* **Given instruction**: Lines containing "Blender" are to be counted. Give the number and nothing more.

--- start Data shown ---

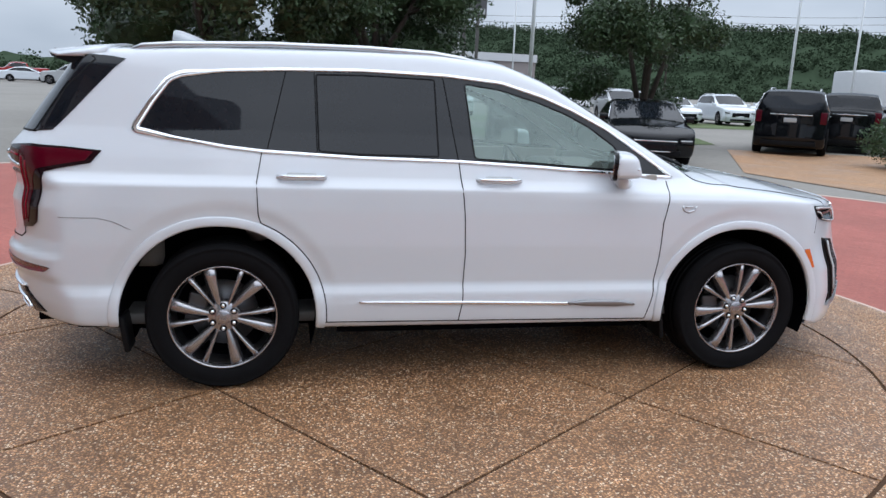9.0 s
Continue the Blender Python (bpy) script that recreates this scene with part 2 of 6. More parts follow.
M_glass = clear_glass("tinted_window_glass", (.60, .69, .66), .09)
M_windshield = clear_glass("laminated_windscreen_glass", (.86, .95, .93), .09)
def mirror_pane(name, tint, dark, share):
    """Coated shopfront glass: a dark room behind, and a share of the surroundings mirrored."""
    m = bpy.data.materials.new(name)
    m.use_nodes = True
    n, l = m.node_tree.nodes, m.node_tree.links
    n.clear()
    out, mix, back, gl = n.new("ShaderNodeOutputMaterial"), n.new("ShaderNodeMixShader"), n.new("ShaderNodeBsdfDiffuse"), n.new("ShaderNodeBsdfGlossy")
    fr, up = n.new("ShaderNodeFresnel"), n.new("ShaderNodeMath")
    fr.inputs["IOR"].default_value = 1.5
    up.operation, up.inputs[1].default_value = "ADD", share
    co, room, tone = n.new("ShaderNodeTexCoord"), n.new("ShaderNodeTexNoise"), n.new("ShaderNodeValToRGB")
    room.inputs["Scale"].default_value, room.inputs["Detail"].default_value = 1.1, 3
    tone.color_ramp.elements[0].position, tone.color_ramp.elements[1].position = .35, .72
    tone.color_ramp.elements[0].color, tone.color_ramp.elements[1].color = (*[c * .5 for c in dark], 1), (*[c * 1.7 for c in dark], 1)
    l.new(co.outputs["Object"], room.inputs["Vector"])
    l.new(room.outputs["Fac"], tone.inputs["Fac"])
    l.new(tone.outputs["Color"], back.inputs["Color"])
    gl.inputs["Color"].default_value, gl.inputs["Roughness"].default_value = (*tint, 1), .02
    l.new(fr.outputs["Fac"], up.inputs[0])
    l.new(up.outputs[0], mix.inputs["Fac"])
    l.new(back.outputs["BSDF"], mix.inputs[1])
    l.new(gl.outputs["BSDF"], mix.inputs[2])
    l.new(mix.outputs["Shader"], out.inputs["Surface"])
    return m


M_entrance = clear_glass("entrance_glass", (.78, .82, .80), .04)
M_shop_glass = mirror_pane("shopfront_glass", (.92, 1.0, .98), (.030, .034, .034), .10)
M_curtain_glass = mirror_pane("green_curtain_glass", (.84, 1.0, .95), (.018, .028, .027), .38)
M_pebble = aggregate("tan_exposed_aggregate", (.49, .258, .122), (.165, .082, .040), (.86, .68, .48))
M_joint = material("dark_joint_filler", (.085, .050, .031), .9, 0, .3, 6, 90, .02, spec=.1)
M_mirror = material("mirror_glass", (.42, .44, .46), .03, 1, .02, 4, 40, 0)
M_pave = aggregate("tan_walk_aggregate", (.425, .24, .125), (.32, .18, .095), (.58, .41, .27), .7)
M_red = brickwork("red_stamped_pavers", (.325, .088, .065), (.365, .108, .08), (.30, .088, .068))
M_line = material("pale_mortar_line", (.55, .42, .35), .8, 0, .15, 4, 60, .02)
M_concrete = material("pale_concrete_lot", (.228, .212, .188), .8, 0, .26, .22, 9, .02)
M_kerb = material("weathered_kerb_concrete", (.36, .31, .26), .85, 0, .2, 1.2, 40, .03)
M_band = material("cream_flush_kerb", (.56, .48, .40), .8, 0, .1, 1.5, 40, .02)
M_grass = material("mown_grass", (.085, .115, .04), .9, 0, .3, 1.2, 70, .06)
M_soil = material("brown_mulch", (.075, .045, .03), .95, 0, .4, 3, 90, .08)
M_stone = material("cut_limestone", (.68, .615, .545), .8, 0, .10, 1.5, 45, .03, rand=.25)
M_mortar = material("stone_joint", (.40, .36, .31), .9, 0, .1, 5, 60, .02)
M_panel = material("white_composite_panel", (.76, .77, .79), .42, 0, .03, 1, 20, 0)
M_alum = material("silver_window_frame", (.86, .86, .86), .4, 0, .05, 3, 60, 0)
M_wall_grey = material("grey_block_wall", (.27, .24, .235), .85, 0, .08, .5, 10, .02)
M_wall_tan = material("tan_stucco_wall", (.42, .33, .24), .85, 0, .08, .5, 12, .02)
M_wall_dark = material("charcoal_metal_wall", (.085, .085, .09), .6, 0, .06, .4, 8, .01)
M_wall_white = material("white_metal_wall", (.56, .57, .59), .55, 0, .03, .4, 8, .01)
M_wall_orange = material("ochre_stucco_wall", (.46, .30, .16), .85, 0, .08, .4, 10, .02)
M_roof_blue = material("light_blue_metal_roof", (.20, .44, .72), .5, 0, .06, .3, 6, .01)
M_sign_red = material("red_sign_face", (.50, .03, .035), .5, 0, .05, 3, 40, 0)
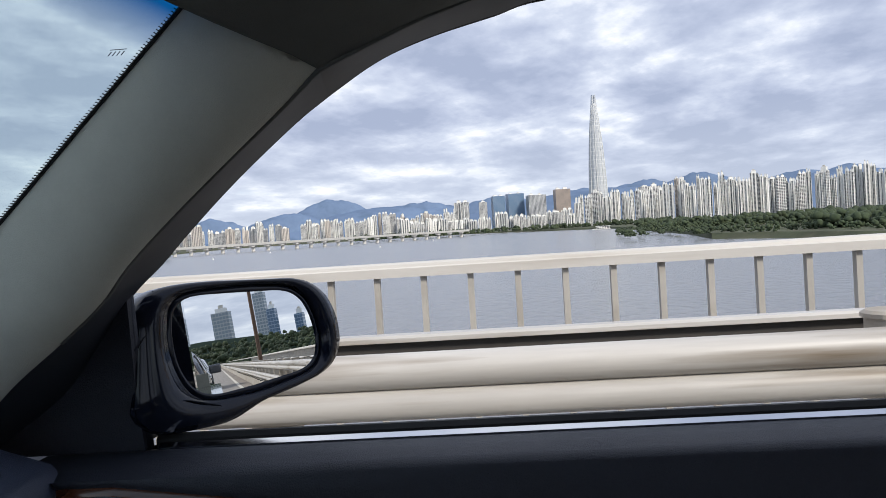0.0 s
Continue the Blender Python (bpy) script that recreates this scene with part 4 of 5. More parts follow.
for k in range(7):
    part("mullion", boxed(lerp(-w / 2, w / 2, k / 6) - 0.9, lerp(-w / 2, w / 2, k / 6) + 0.9, -dp / 2 - 1.6, -dp / 2, 0, h + 2), M_LAMP_GREY, b)

# towers with a saucer roof near the bridge end
WINDOW = bmesh.new()
box(WINDOW, -1.55, 1.55, -0.25, 0.1, 0.0, 2.45)
WINDOW_MESH = bpy.data.meshes.new("window")
WINDOW.to_mesh(WINDOW_MESH)
WINDOW.free()
WINDOW_MESH.materials.append(M_WINDOW)


def saucer_tower(az0, az1, el, d, el_back, back0, back1, label, turn, bays):
    """bays: spans of the front, as shares of its width; True for a glass bay, False for a windowed wall."""
    b, w, h, dp = tower_block(az0, az1, el, d, F_CREAM, 0, 0, turn, 0.7, label, "residential_tower")
    for x0, x1, top, glazed in bays:
        front = -dp / 2 - (1.0 if glazed else 1.8)
        if glazed:
            part("glass_bay", boxed(w * x0, w * x1, front, -dp / 2, 0, h * top), F_TEAL, b)
            continue
        wall = part("front_wall", boxed(w * x0, w * x1, front, -dp / 2, 0, h * top), M_CREAMWALL, b)
        n = max(1, round(w * (x1 - x0) / 4.6))
        for i in range(n):
            for j in range(3, int((h * top - 2) / 3.9)):
                shared("window", WINDOW_MESH, pose(w * lerp(x0, x1, (i + 0.5) / n), front, 3.9 * j + 0.9), wall)
    part("glass_crown", boxed(-w * 0.16, w * 0.44, -dp / 2 - 0.7, -dp / 2, h * 0.84, h * 0.975), F_TEAL, b)
    part("parapet", boxed(-w * 0.52, w * 0.52, -dp * 0.56, dp * 0.52, h, h + 1.2), M_CREAMWALL, b)
    part("roof_step", boxed(-w * 0.3, w * 0.3, -dp * 0.3, dp * 0.4, h + 1.2, h + 4.5), F_PINK, b)
    part("roof_drum", tubed([(0, -dp * 0.1, h + 4.5), (0, -dp * 0.1, h + 8), (0, -dp * 0.1, h + 12)], [w * 0.12, w * 0.13, w * 0.22], 20), F_PINK, b)
    part("saucer", tubed([(0, -dp * 0.1, h + 12), (0, -dp * 0.1, h + 13), (0, -dp * 0.1, h + 15), (0, -dp * 0.1, h + 15.6)], [w * 0.23, w * 0.27, w * 0.27, w * 0.23], 28), M_SAUCER, b)
    mid = (az0 + az1) / 2
    hb = d * math.tan(radians(el_back)) - LAND_Z + 1.2
    x0, x1 = d * math.tan(radians(back0 - mid)), d * math.tan(radians(back1 - mid))
    rear = part("rear_slab", boxed(x0, x1, dp / 2, dp / 2 + 24, 0, hb - 11), F_PINK, b)
    for k in range(4):
        x = lerp(x0, x1, (k + 0.5) / 4)
        part("pier", boxed(x - 1.6, x + 1.6, dp / 2 - 1.2, dp / 2, 0, hb - 9), M_ROOFBOX, rear)
    xm, ym, rw = lerp(x0, x1, 0.5), dp / 2 + 12, (x1 - x0) * 0.5
    part("rear_top", tubed([(xm, ym, hb - 11), (xm, ym, hb - 3.5)], rw * 0.72, 10), F_PINK, b)
    part("rear_drum", tubed([(xm, ym, hb - 3.5), (xm, ym, hb)], rw * 0.42, 12), F_PINK, b)
    part("rear_roof", tubed([(xm, ym, hb), (xm, ym, hb + 0.8), (xm, ym, hb + 2.0)], [rw * 0.5, rw * 0.68, rw * 0.68], 20), M_ROOFBOX, b)


saucer_tower(2.0, 4.6, 4.3, 1150, 6.1, 2.0, 4.4, "cream and teal glass tower with a round roof disc", -14,
             [(-0.5, -0.30, 0.97, False), (-0.30, 0.02, 0.97, True), (0.02, 0.20, 0.86, False), (0.20, 0.36, 0.97, True), (0.36, 0.5, 0.97, False)])
saucer_tower(6.95, 10.15, 4.6, 1150, 6.1, 6.3, 8.6, "cream tower with teal glass bays and a round roof disc", -14,
             [(-0.5, -0.16, 0.98, False), (-0.16, -0.10, 0.98, True), (-0.10, 0.10, 0.86, False), (0.10, 0.22, 0.98, True), (0.22, 0.44, 0.9, False), (0.44, 0.5, 0.97, False)])
b, w, h, dp = tower_block(10.2, 12.5, 5.2, 1350, F_PINK, 5, 0, 14, 0.8, "slim pinkish tower with a flared roof", "residential_tower")
part("roof_step", tubed([(0, 0, h), (0, 0, h + 5)], w * 0.40, 10), F_PINK, b)
part("roof_drum", tubed([(0, 0, h + 5), (0, 0, h + 9)], w * 0.26, 12), F_PINK, b)
part("flared_roof", tubed([(0, 0, h + 9), (0, 0, h + 10), (0, 0, h + 11.2)], [w * 0.28, w * 0.38, w * 0.38], 20), M_ROOFBOX, b)
b, w, h, dp = tower_block(11.6, 14.4, 1.9, 1150, F_GREY, 5, 0, 12, 0.7, "grey stepped apartment tower", "residential_tower")
part("step_wall", boxed(-w * 0.15, w * 0.42, -dp / 2, dp / 2, h, h + 22), F_GREY, b)
part("step_top", boxed(-w * 0.05, w * 0.2, -dp / 2, dp / 3, h + 22, h + 30), F_GREY, b)
b, w, h, dp = tower_block(25.5, 28.0, 1.0, 1000, F_BRICK, 0, 0, 14, 0.8, "red brick church-like block", "brick_building")
part("upper_wall", boxed(-w * 0.1, w * 0.45, -dp * 0.4, dp * 0.4, h, h + 5), F_BRICK, b)
part("bell_tower", boxed(-w * 0.48, -w * 0.26, -dp * 0.5, -dp * 0.2, 0, h + 7), F_BRICK, b)
part("spire", tubed([(-w * 0.37, -dp * 0.35, h + 7), (-w * 0.37, -dp * 0.35, h + 12), (-w * 0.37, -dp * 0.35, h + 24)], [3.0, 1.6, 0.15], 8), M_ROOFBOX, b)

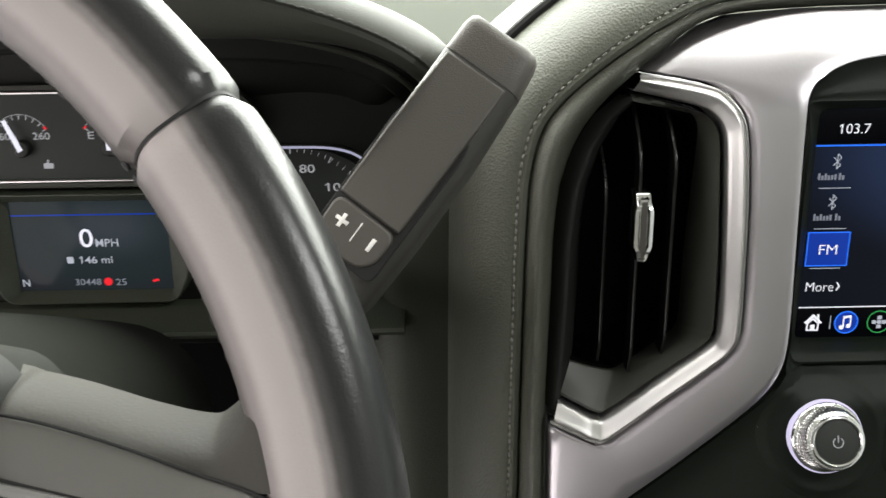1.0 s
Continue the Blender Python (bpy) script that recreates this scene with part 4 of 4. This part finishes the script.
def defrost_mark(x, z):
    """A windscreen outline with rising air, beside a short bent bar."""
    y = lambda a, b: CY(a, b) + 0.0001
    glass_o = rounded([(x - 0.0036, z - 0.0012), (x + 0.0012, z - 0.0012), (x + 0.0018, z + 0.0024), (x - 0.0042, z + 0.0024)], 0.0006, 2)
    bms = [hoop(glass_o, inset(glass_o, 0.0005), y, 0.0002, 0.00003)]
    for k in range(3):
        u = x - 0.0030 + 0.0018 * k
        bms += [stroke((u, z - 0.0030), (u + 0.0004, z - 0.0010), 0.0005, y, 0.0002), stroke((u + 0.0004, z - 0.0010), (u, z + 0.0008), 0.0005, y, 0.0002)]
    bms += [stroke((x + 0.0030, z + 0.0016), (x + 0.0030, z - 0.0012), 0.0007, y, 0.0002), stroke((x + 0.0030, z - 0.0012), (x + 0.0042, z - 0.0028), 0.0007, y, 0.0002)]
    return join(*bms)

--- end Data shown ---

* **Expected answer**: 3